Murder — intentional and "unintentional"

     Eighteen-year-old Lakeisha Adams was arrested in Bogalusa, Louisiana, in December and reportedly admitted putting her 3-month-old son in a clothes dryer and running it until he had burned to death. Zenadia Franklin, described in the media as "the girlfriend of the dead baby's father," faulted local authorities: "I told them y'all need to watch 'Keisha, but they wouldn't listen."

     A black mother and grandmother in Florida are facing homicide charges after deliberately dunking a 3-year-old boy in scalding water as punishment for misbehavior. The mother, Valerie Kennedy, 30, had lost custody of Jaquez Mason because of abuse and was not supposed to have contact with him, but her mother — who was raising five of Valerie's eight kids — allowed her to come for a Christmas visit. Within hours of her arrival, according to reports, the mother inflicted second- and third-degree burns over half of her son's body, then took him to her home, where he suffered untreated for a week before dying.

     Carlos D. Williams, 27, a Virginia Negro, was convicted in December of "unintentional murder" and feticide for beating his girlfriend to death in an attempt to kill their unborn child. According to a witness, Williams beat her on the stomach with a baseball bat, then taped her ankles and wrists in duct tape and stomped on her. If the baby had died and the mother had lived, the most authorities could presumably have prosecuted him for is practicing medicine without a license.
 

The best and brightest

A newspaper in Jamaica printed a letter in November from a teacher at an "upgraded high school" on the island, who told the following story:

I met a student recently who could not spell the words "mother," "cat," or her last name, albeit the name is a bit difficult. When I asked her to spell "me," she asked me what is me. She did not understand or recognise the word "me"; neither could she spell it! I was amazed!...

There are students in the system who don't even know the letters of the alphabet much less spell a two-letter word. [sic] Believe me, I am not joking....


Ah, the good old days!

The black African nation of Malawi has enjoyed a multiparty political system and a free press since "President-for-Life" Hastings Banda's term was finally ended by his murder in 1994.

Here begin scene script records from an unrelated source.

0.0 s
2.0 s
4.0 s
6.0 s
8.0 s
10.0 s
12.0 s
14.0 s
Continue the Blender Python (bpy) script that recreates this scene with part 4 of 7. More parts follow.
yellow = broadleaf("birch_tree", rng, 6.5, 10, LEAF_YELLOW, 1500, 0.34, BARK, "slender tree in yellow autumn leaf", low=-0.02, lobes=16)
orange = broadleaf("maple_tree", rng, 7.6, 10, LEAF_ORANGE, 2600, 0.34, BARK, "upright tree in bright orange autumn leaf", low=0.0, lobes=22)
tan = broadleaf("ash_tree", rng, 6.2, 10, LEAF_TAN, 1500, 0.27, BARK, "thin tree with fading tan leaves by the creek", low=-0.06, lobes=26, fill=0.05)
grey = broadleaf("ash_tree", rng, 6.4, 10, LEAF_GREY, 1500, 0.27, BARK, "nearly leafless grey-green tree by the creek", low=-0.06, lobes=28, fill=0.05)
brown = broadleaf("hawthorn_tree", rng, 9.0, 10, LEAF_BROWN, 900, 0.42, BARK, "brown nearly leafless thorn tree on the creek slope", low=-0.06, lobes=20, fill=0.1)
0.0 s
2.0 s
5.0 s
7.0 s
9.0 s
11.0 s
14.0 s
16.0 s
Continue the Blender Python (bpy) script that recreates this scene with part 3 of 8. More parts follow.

When Banda, who wantonly tortured and killed his enemies, was dispatched, the country was suffering from 30 years of food shortages brought on by his idiotic one-crop cultivation policy, and per capita income was about $200 a year. Nevertheless, Banda had provided a "safety net" for farmers, furnishing subsidized seed and fertilizer, and guaranteeing world-market prices for native-grown corn.

Today, after eleven years of "freedom," Undule Mwakasungura, director of the country's Centre for Human Rights, moans, "We are poorer than we ever were." Only about 1 percent of the nation's arable land is irrigated, and an estimated 20 percent of the population is infected with HIV/AIDS. The United Nations World Food Program has requested donations of $150 million in food aid to keep Malawians from starving. "Banda was dictatorial, but at least he made sure that people never died of hunger," Mwakasungura fondly recalls.